105. Root Mean Square Error (RMSE): A measure of the difference between predicted and actual values.

106. R-squared: A statistical measure that represents the proportion of the variance in the dependent variable explained by the independent variables in a regression model.

S

107. Sampling Bias: A bias in the selection of participants or data points that may affect the generalizability of results.

108. Sampling: The process of selecting a subset of data points from a larger dataset.

109. Scalability: The ability of a system to handle increasing amounts of data or workload.

110. Sigmoid Function: A mathematical function used in binary classification problems.

111. Silhouette Score: A metric used to calculate the goodness of a clustering technique.

112. Singular Value Decomposition (SVD): A matrix factorization technique used in dimensionality reduction.

113. Spearman Rank Correlation: A non-parametric measure of correlation between two variables.

114. Standard Deviation: A measure of the amount of variation or dispersion in a set of values.

115. Stationarity: A property of time series data where statistical properties remain constant over time.

116. Stratified Sampling: A sampling method that ensures proportional representation of subgroups within a population.

117. Supervised Learning: Learning from labeled data where the algorithm is trained on a set of input-output pairs.

118. Support Vector Machine (SVM): A supervised machine learning algorithm used for classification and regression analysis.

T

119. t-Distribution: A probability distribution used in hypothesis testing when the sample size is small or the population standard deviation is unknown.

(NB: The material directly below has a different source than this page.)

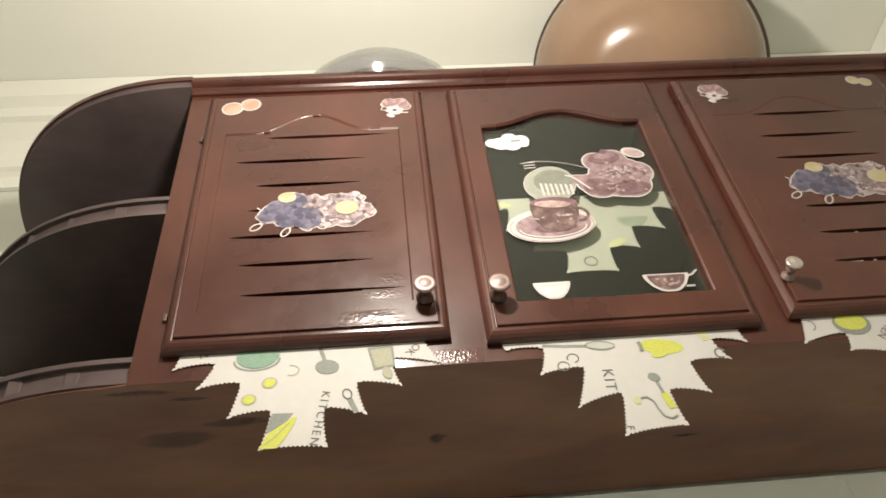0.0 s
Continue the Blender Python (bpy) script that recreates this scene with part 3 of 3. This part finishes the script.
GY = FACE + 0.0066
s = sticker([(0.203, 2.346, 0.010), (0.218, 2.344, 0.015), (0.235, 2.357, 0.013), (0.238, 2.341, 0.015), (0.255, 2.351, 0.013), (0.258, 2.342, 0.008)], GY, plain("white_print", (0.56, 0.55, 0.54), 0.4), "white cloud-shaped sticker on the glass", 0.002)
flat("caption_bar", [(0.236, 2.346), (0.254, 2.348), (0.254, 2.354), (0.236, 2.352)], GY - 0.0011, GREY, s)
# teapot
PETAL = plain("pale_petal_print", (0.29, 0.215, 0.215), 0.4, 0, 0.25, 150.0)
s = sticker([(0.405, 2.244, 0.050), (0.366, 2.224, 0.030), (0.420, 2.226, 0.034), (0.374, 2.284, 0.022), (0.404, 2.288, 0.024), (0.438, 2.252, 0.026), (0.345, 2.226, 0.014), (0.330, 2.238, 0.009), (0.319, 2.246, 0.006)], GY, MAUVE, "sticker of a mauve flowered teapot on the glass", 0.0026)
flat("teapot_lid", oval(0.390, 2.292, 0.029, 0.016, 6), GY - 0.0011, DEEP, s, "dark mauve lid")
flat("teapot_lid_top", oval(0.392, 2.297, 0.020, 0.008, 6), GY - 0.0014, MAUVE, s)
flat("teapot_lid_knob", oval(0.393, 2.309, 0.007, 0.006), GY - 0.0017, DEEP, s)
flat("teapot_lobe", oval(0.366, 2.219, 0.027, 0.021, -10), GY - 0.0011, DEEP, s, "dark mauve swelling")
flat("teapot_lobe", oval(0.418, 2.213, 0.034, 0.017, 4), GY - 0.0014, DEEP, s)
stroke("teapot_spout", [(0.313, 2.250), (0.323, 2.247), (0.334, 2.234), (0.349, 2.214)], 0.0035, GY - 0.0018, STICKER, s)
flat("teapot_handle", oval(0.443, 2.302, 0.021, 0.013, -22), GY - 0.0018, STICKER, s, "white curved handle")
flat("teapot_handle_print", oval(0.444, 2.301, 0.016, 0.009, -22), GY - 0.0021, PETAL, s)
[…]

120. Time Series Analysis: Analyzing data collected over time to identify patterns and trends.

121. t-test: A statistical test used to determine if there is a significant difference between the means of two groups.

122. Two-sample t-test: A statistical test used to compare the means of two independent samples.

U

123. Underfitting: A model that is too simple to capture the underlying patterns in the data.

124. Univariate Analysis: Analyzing the variation of a single variable in the dataset.

125. Unsupervised Learning: Learning from unlabeled data where the algorithm identifies patterns and relationships on its own.

V

126. Validation Set: A subset of data used to assess the performance of a model during training.

127. Variance: The degree of spread or dispersion of a set of values, and also the variability of model predictions.

X

128. XGBoost: An open-source library for gradient-boosted decision trees designed for speed and performance.

Z

129. Zero-shot Learning: Training a model to perform a task without explicit examples.

130. Z-Score: A standardized score that represents the number of standard deviations a data point is from the mean.